The focus of your questions betrays too great an emphasis on trying to get stuff right. Re-read that business mindset article again. And again. Read it every day from now on, if needed.
Your goal is NOT to get everything right! Your goal is to identify when something is too hard and let it go. You've got to change that mindset if you're going to stabilize your score at the top levels. Even at 40+ on verbal (90th percentile +), you are NOT getting every (or almost every) question right.
If you get many / most of the first 10 right, then you will have kicked your score very high. That's exactly how the test works. So you should
expect to see some very difficult questions coming up next. The question is then: which ones are
too difficult to be worth your time / mental energy / business investment? The test writers actually want to know that you can evaluate this and have the discipline and presence of mind to cut yourself off when appropriate. They are NOT trying to see whether you are a super-verbal-guru who can get even crazy hard stuff right.
If the entire passage is truly 100% incomprehensible, then maybe you do want / need to get them all wrong.
But maybe it's not 100% horrible. Maybe you can get the main idea question and you guess on the rest.
Or maybe you can do one of the detail questions, but it takes some time, and you gain that time by bailing immediately on one of the other detail questions.
Which part of the passage was the worst? If paragraph 2 was the worst, but paragraphs 1 and 3 aren't so bad, guess immediately when you get a question about paragraph 2 and try to answer questions from paragraphs 1 or 3.

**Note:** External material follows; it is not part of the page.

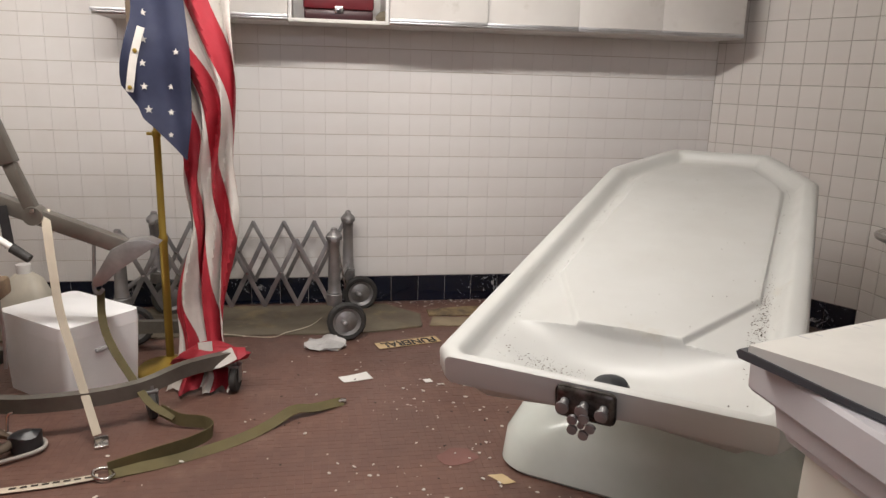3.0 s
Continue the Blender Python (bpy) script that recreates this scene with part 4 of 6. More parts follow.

See what I mean? You're making a series of business decisions based on the circumstances facing you in that moment. It's not necessarily all or nothing. And you have to stop prioritizing winning over time. They are testing you on how well you manage your scarce resources - and trusting to luck is not the optimal management style.
You have limited time. Just like you have limited money, right? You can't invest in every possible investment that comes along; you have to make hard choices - and sometimes you let one opportunity go because another one is better. (Even when you haven't yet seen that better opportunity! You just trust that there will be other opportunities in future.)
On the language question, your English is excellent - I would not have guessed that you are not a native speaker! I really don't think that's the problem. I think the problem is that you are trying to get stuff right that you should not be trying to get right - even a native speaker shouldn't be. Don't attribute it to some lack in language skills on your part. Rather, it's a lack in strategy / business mindset. Stop trying to do more than you should.